Pakistani politician

Pir Kashif Ali Chishty is a Pakistani politician who was a Member of the Provincial Assembly of the Punjab, from 2002 to May 2018 and from August 2018 to January 2023.

==Early life and education==
He was born on 7 December 1972 in Lahore.

He received his early education from Aitchison College. He graduated in Accounting, Finance and Economics from University of Essex in 1995. He has the degree of Master of Business Administration in 1997 from Manchester Business School.

==Political career==
He was elected to the Provincial Assembly of the Punjab as a candidate of Pakistan Muslim League (Q) (PML-Q) from Constituency PP-231 (Pakpattan-V) in the 2002 Pakistani general election.

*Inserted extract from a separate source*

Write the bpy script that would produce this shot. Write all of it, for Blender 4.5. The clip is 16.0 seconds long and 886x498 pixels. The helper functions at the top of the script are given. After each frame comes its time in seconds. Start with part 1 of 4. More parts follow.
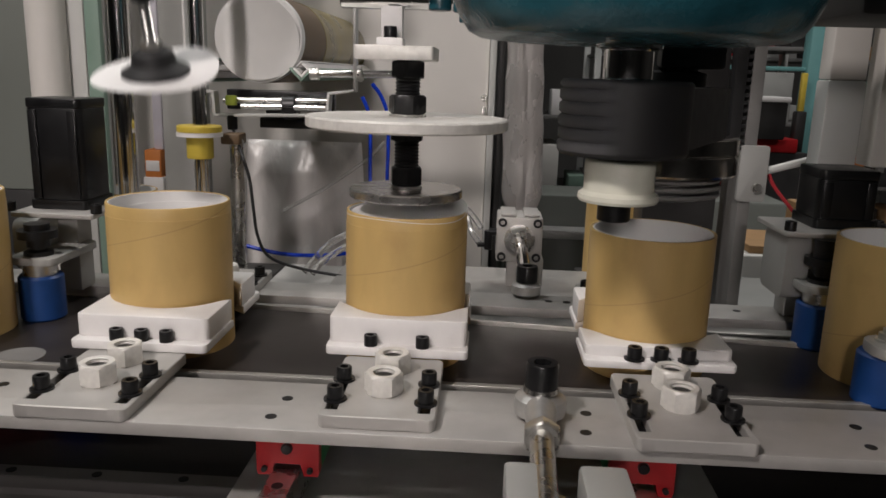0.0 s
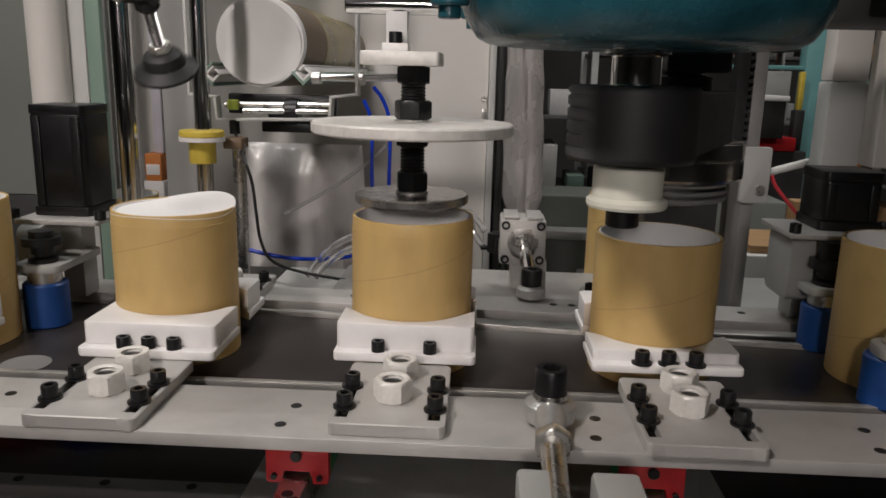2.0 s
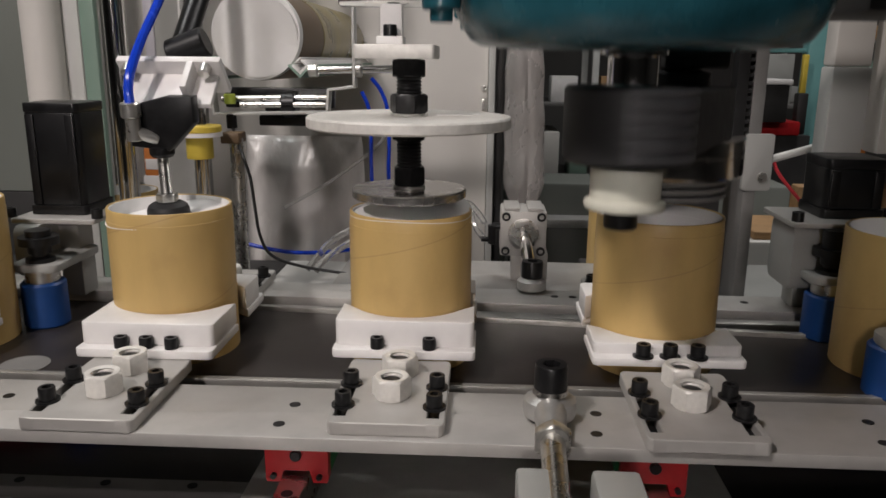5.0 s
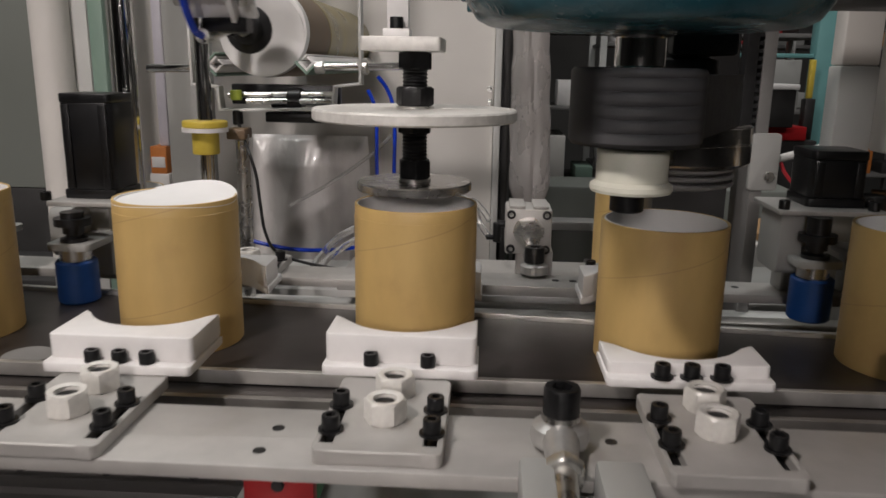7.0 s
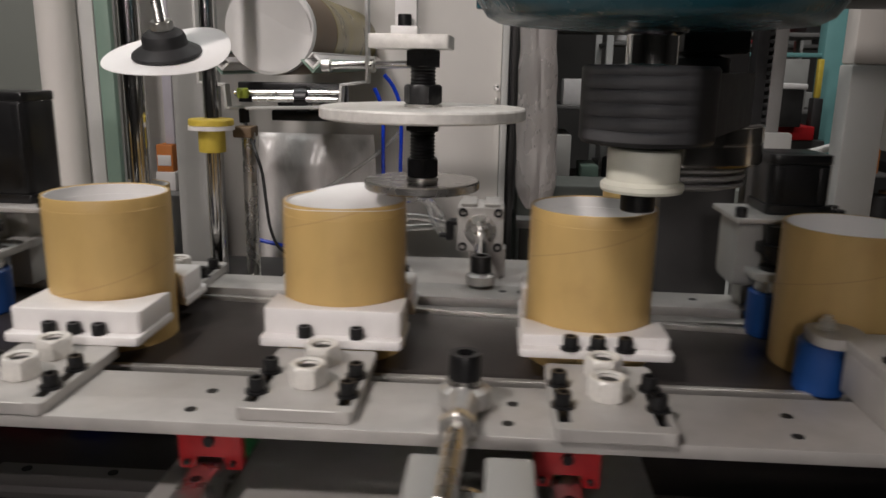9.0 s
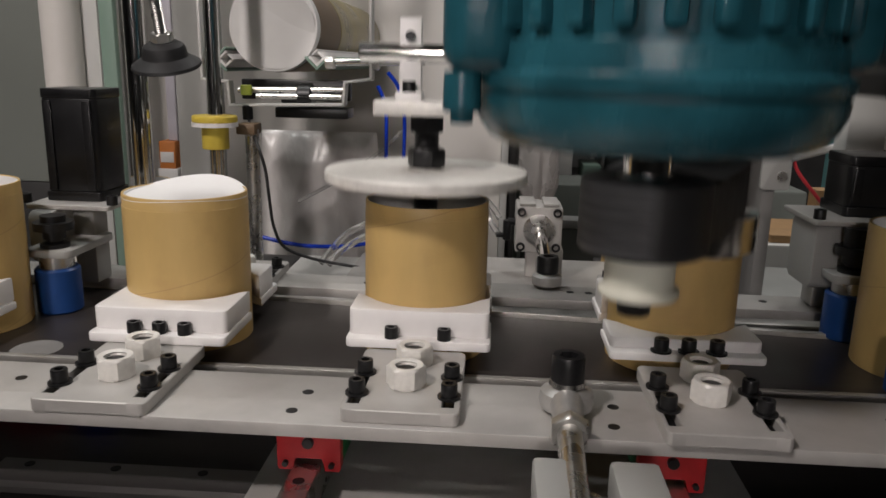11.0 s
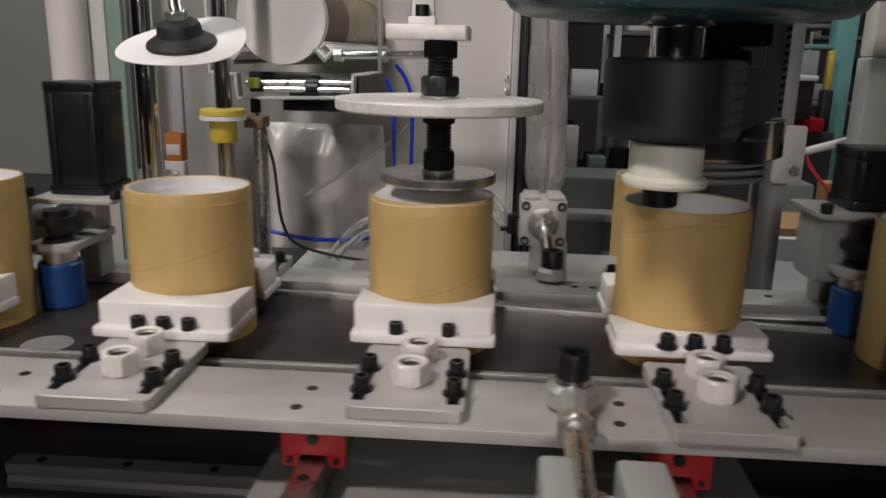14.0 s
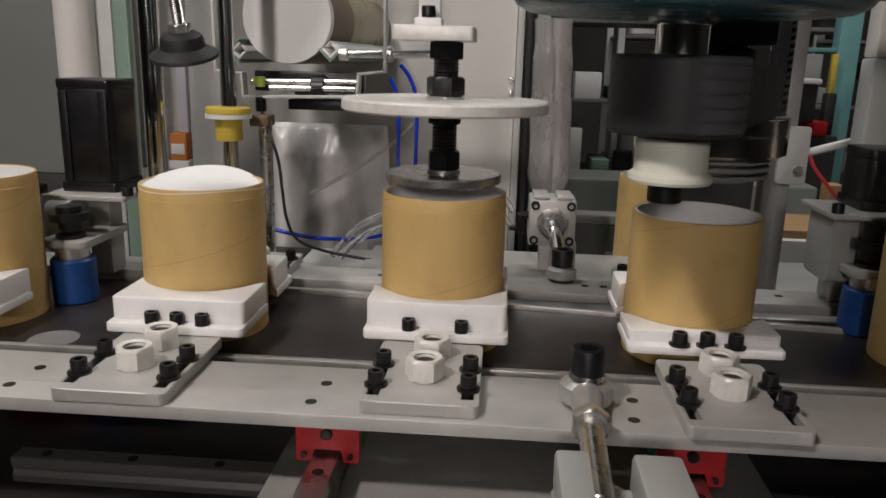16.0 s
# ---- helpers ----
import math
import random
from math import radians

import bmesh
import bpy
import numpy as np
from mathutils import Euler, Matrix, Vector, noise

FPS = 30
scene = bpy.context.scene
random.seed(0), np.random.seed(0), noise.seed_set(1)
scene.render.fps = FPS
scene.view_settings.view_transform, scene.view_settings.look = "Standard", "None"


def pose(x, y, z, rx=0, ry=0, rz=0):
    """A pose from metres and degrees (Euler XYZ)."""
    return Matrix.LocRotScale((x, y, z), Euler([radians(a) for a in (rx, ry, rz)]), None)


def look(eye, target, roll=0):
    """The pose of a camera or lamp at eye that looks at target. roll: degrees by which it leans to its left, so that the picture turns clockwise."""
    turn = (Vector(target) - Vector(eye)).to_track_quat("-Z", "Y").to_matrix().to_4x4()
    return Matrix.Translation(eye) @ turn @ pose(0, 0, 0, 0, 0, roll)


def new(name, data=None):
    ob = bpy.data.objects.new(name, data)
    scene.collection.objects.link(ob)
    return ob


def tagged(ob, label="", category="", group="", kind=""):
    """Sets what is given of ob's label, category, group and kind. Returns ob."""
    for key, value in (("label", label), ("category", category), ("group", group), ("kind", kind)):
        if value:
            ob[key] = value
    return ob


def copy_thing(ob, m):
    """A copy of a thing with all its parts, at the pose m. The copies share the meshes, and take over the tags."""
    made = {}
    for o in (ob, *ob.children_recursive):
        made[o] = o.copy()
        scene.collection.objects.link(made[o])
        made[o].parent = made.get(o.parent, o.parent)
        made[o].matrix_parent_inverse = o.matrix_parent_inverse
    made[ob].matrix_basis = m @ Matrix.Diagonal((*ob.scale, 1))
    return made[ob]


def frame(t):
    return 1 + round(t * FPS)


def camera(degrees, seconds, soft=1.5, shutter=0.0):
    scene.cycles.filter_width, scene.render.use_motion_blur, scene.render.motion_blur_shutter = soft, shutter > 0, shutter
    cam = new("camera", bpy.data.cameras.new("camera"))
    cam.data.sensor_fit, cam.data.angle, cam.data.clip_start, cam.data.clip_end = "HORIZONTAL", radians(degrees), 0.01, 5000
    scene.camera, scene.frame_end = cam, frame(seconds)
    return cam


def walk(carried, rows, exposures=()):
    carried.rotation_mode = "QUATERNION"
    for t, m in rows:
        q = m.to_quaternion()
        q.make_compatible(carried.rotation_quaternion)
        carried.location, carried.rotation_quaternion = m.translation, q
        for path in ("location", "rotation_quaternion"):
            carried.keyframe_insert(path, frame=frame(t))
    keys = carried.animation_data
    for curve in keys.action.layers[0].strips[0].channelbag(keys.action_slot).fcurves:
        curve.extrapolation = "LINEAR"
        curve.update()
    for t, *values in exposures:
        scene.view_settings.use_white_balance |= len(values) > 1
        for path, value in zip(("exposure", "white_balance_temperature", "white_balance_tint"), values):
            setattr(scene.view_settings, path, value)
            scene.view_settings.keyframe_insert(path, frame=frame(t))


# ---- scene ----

# ---------------------------------------------------------------- camera
# seconds, eye x y z, yaw to the left, pitch down, roll
PATH = [(0.0, 0.0695, -0.6831, 0.2573, 3.02, 12.91, -1.73),
        (0.5, 0.0647, -0.6842, 0.2594, 2.80, 12.88, -1.67),
        (1.0, 0.0610, -0.6835, 0.2621, 2.59, 12.96, -1.51),
        (1.5, 0.0587, -0.6821, 0.2621, 2.57, 12.94, -1.47),
        (2.0, 0.0610, -0.6822, 0.2621, 2.79, 12.96, -1.40),
        (2.5, 0.0596, -0.6810, 0.2627, 2.81, 13.07, -1.19),
        (3.0, 0.0622, -0.6819, 0.2637, 3.03, 13.21, -0.97),
        (3.5, 0.0631, -0.6807, 0.2679, 3.07, 13.56, -0.65),
        (4.0, 0.0645, -0.6775, 0.2712, 2.96, 14.03, -0.37),
        (6.5, 0.0662, -0.6738, 0.2566, 3.46, 13.51, -0.87),
        (7.0, 0.0661, -0.6757, 0.2558, 3.49, 13.45, -0.90),
        (7.5, 0.0654, -0.6752, 0.2563, 3.56, 13.45, -0.87),
        (8.0, 0.0646, -0.6756, 0.2582, 3.65, 13.51, -0.90),
        (8.5, 0.0646, -0.6726, 0.2553, 3.78, 13.48, -0.95),
        (9.0, 0.0631, -0.6708, 0.2547, 3.84, 13.52, -1.00),
        (11.5, 0.0596, -0.6708, 0.2537, 3.93, 13.70, -1.32),
        (12.0, 0.0573, -0.6712, 0.2543, 3.98, 13.82, -1.28),
        (12.5, 0.0548, -0.6716, 0.2552, 4.02, 13.89, -1.29),
        (13.0, 0.0532, -0.6698, 0.2571, 4.02, 14.11, -1.32),
        (13.5, 0.0527, -0.6688, 0.2567, 4.02, 14.21, -1.36),
        (14.0, 0.0518, -0.6666, 0.2562, 4.08, 14.29, -1.29),
        (14.5, 0.0515, -0.6710, 0.2560, 4.16, 14.36, -1.11),
        (15.0, 0.0540, -0.6719, 0.2548, 4.29, 14.22, -1.12),
        (15.5, 0.0534, -0.6724, 0.2529, 4.35, 14.13, -1.25),
        (16.0, 0.0497, -0.6705, 0.2515, 4.25, 14.06, -1.52)]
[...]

He received 36,927 votes and defeated a candidate of Pakistan Muslim League (N) (PML-N).

He was re-elected to the Provincial Assembly of the Punjab as a candidate of PML-Q from Constituency PP-231 (Pakpattan-V) in the 2008 Pakistani general election. He received 26,790 votes and defeated Khan Amir Hamza Rath, an independent candidate.

He was re-elected to the Provincial Assembly of the Punjab as a candidate of PML-N from Constituency PP-231 (Pakpattan-V) in the 2013 Pakistani general election.

He was re-elected to Provincial Assembly of the Punjab as a candidate of PML-N from Constituency PP-195 (Pakpattan-V) in the 2018 Pakistani general election.